I've been scraping data from the sequences recently, where by sequences I mean all of Eliezer's posts up to and including Practical Advice Backed By Deep Theories. I've been doing this mostly to get some fun data out and maybe some more useful things like the Bring Back the Sequences project, but one of the things I found is that there is breakage from the move from OB (and OB's subsequent reorganization) that remains unfixed.
In particular, 96 links either give 404s (not found), used to link to a comment but now only link to the main article, or link under the summary fold for no apparent reason. To avoid overloading this article, I have posted the list on piratepad here:
http://piratepad.net/ep/pad/view/ro.eyxCVZYMZeO/latest
Note that I have only checked links that went to overcomingbias.com. This is not necessarily a complete list.
Some of these can be fixed by anyone with editing rights, but the ones pointing to comments can be fixed only by Eliezer or someone who knows what comment was meant to be linked. Alternatively, someone can go through the archive.org WayBack machine, figure out which comments were linked to, then find them in the equivalent LessWrong page, and finally provide the corrected link. I may modify the scraper to do this if someone is willing to make the substitution.
Also, a bunch of links (not in the above list) direct the user to OvercomingBias.com only to be redirected back to LessWrong. While this doesn't actually cause any breakage, it's a pity to be burdening OB's server for no real reason. I can produce a list of these if needed.
If I have managed to attract the attention of anyone with editorial rights, I would really appreciate it if you could help me out by removing certain formatting inconsistencies that greatly slow down and complicate my scraper. I can offer more details on demand, but these links to OB are near the top of the list.

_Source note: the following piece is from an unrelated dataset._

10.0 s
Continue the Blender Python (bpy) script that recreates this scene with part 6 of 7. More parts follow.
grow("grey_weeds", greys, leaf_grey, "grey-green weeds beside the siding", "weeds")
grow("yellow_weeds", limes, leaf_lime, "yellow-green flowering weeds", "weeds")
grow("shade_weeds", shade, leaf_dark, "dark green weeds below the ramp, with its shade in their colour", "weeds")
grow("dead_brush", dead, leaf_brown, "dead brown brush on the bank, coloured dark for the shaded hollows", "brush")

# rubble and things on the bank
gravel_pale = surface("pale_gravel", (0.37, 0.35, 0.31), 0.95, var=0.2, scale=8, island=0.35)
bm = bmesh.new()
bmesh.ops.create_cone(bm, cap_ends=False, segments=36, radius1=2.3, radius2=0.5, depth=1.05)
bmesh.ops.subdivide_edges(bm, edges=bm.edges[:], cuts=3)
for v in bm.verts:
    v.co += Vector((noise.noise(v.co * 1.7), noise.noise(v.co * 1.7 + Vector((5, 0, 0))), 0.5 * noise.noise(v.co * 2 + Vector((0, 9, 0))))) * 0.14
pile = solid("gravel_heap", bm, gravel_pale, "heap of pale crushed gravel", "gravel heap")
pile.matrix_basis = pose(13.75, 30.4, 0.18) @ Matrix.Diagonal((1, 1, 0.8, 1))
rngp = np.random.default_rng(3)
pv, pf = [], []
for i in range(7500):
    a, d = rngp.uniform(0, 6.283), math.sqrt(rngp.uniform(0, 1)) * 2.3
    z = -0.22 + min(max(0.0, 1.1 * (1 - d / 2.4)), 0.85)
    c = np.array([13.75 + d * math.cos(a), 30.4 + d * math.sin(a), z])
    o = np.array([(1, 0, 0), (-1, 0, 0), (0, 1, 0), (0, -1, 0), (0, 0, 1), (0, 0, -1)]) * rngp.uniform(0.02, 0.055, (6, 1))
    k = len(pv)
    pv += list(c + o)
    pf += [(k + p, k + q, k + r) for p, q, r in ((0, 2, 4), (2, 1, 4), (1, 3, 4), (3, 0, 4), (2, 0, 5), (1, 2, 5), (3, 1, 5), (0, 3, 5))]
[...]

I should be back with more interesting data soon. If you have any particular data-mineable queries about the sequences, let me know.
[Edit: The 4 links that point to a #comments fragment are actually processed correctly. That leaves 92 to be fixed.]
Thanks Alexandros! I just noticed your post here. You can email me in the future if you have other fixes for LW until we have a more defined process for doing these things and alerting admins of valuable fixes for LW: louie.helm(at)singinst(dot)org
Also, can you tell me how many words/characters are contained in the sequences?
For my definition of 'sequences', which is everything up to 'Practical Advice Backed By Deep Theories' minus the quotes threads (702 posts in total), the wordcount is 917,854. I know this list can be improved, will get a discussion going about what exactly the sequences are soon enough.
Can you give me more details about the character count? Do you mean alphanumerics and numerals for instance? Total characters including spaces and punctuation? Given a precise definition I can probably get it done in an hour or so (given the above caveats about what constitutes the sequences).
Will get in touch with more fixes as I find them.